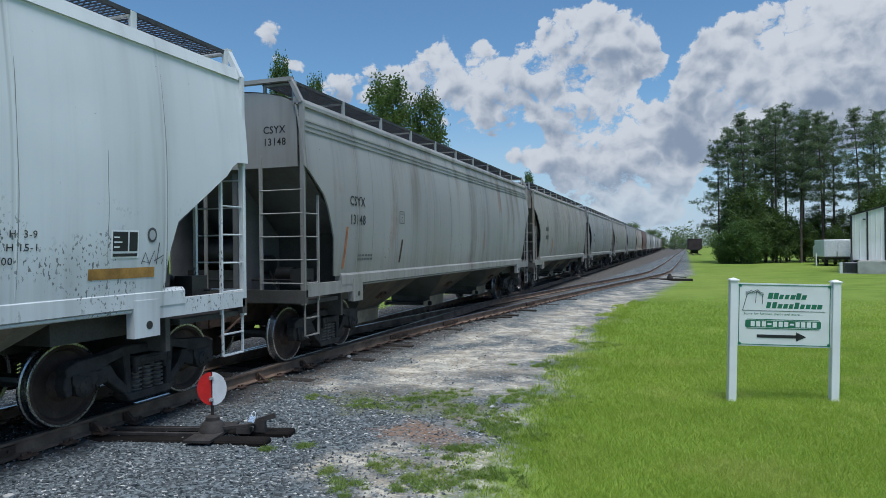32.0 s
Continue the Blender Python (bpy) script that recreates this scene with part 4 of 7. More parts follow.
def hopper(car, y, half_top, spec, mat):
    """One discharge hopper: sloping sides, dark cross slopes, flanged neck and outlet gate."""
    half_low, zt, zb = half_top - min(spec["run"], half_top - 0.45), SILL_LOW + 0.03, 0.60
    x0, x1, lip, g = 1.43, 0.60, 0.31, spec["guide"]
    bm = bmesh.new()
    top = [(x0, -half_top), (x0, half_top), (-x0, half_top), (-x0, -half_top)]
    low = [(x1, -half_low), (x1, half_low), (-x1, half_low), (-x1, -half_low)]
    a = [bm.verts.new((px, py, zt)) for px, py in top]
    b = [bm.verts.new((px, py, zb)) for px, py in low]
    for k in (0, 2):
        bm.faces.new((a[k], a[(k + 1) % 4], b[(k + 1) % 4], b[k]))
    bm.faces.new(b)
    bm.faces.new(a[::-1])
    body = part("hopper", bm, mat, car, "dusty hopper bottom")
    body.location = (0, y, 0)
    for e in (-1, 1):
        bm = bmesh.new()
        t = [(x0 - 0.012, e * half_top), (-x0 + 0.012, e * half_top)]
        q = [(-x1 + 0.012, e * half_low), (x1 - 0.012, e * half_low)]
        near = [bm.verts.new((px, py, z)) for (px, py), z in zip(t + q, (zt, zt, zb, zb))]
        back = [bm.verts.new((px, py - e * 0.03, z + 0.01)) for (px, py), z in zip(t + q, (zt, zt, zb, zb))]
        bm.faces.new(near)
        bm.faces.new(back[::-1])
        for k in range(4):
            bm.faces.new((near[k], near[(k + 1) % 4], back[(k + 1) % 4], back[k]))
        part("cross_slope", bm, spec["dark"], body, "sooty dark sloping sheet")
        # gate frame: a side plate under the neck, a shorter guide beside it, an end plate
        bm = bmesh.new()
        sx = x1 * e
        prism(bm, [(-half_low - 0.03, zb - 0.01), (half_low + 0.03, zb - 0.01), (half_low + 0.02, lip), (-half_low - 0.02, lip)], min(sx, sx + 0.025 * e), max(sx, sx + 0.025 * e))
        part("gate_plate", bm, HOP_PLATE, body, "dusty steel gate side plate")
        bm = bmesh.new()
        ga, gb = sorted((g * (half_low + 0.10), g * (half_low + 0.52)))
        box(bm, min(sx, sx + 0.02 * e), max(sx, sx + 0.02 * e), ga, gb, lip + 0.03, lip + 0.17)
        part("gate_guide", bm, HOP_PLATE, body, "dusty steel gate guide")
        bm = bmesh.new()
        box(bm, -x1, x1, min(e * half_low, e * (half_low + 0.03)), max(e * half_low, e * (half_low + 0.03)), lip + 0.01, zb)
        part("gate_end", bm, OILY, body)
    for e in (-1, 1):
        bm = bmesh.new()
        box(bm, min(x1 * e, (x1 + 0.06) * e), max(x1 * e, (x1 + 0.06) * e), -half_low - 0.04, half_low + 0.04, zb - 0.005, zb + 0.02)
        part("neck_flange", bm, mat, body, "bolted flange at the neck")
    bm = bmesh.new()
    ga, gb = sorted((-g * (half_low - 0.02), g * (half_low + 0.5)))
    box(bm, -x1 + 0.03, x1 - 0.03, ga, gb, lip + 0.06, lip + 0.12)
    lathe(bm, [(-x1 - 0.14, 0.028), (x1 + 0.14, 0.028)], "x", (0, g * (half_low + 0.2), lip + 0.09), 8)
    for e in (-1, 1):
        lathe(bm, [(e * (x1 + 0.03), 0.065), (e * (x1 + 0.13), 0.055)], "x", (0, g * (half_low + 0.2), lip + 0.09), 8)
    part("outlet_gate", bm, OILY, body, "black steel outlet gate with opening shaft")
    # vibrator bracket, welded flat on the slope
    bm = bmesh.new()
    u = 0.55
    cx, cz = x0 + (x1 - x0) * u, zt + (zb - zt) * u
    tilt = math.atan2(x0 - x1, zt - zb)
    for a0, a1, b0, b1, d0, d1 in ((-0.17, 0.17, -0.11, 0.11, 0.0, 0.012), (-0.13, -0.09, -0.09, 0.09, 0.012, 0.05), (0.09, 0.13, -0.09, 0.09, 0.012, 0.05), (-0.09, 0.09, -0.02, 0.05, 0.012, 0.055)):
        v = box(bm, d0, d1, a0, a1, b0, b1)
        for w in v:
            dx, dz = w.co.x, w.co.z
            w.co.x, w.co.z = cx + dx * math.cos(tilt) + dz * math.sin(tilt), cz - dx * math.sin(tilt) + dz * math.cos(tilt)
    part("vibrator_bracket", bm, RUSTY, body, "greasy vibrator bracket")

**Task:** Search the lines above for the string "with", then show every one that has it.

**Solution for this problem:**
Continue the Blender Python (bpy) script that recreates this scene with part 4 of 7. More parts follow.
    part("outlet_gate", bm, OILY, body, "black steel outlet gate with opening shaft")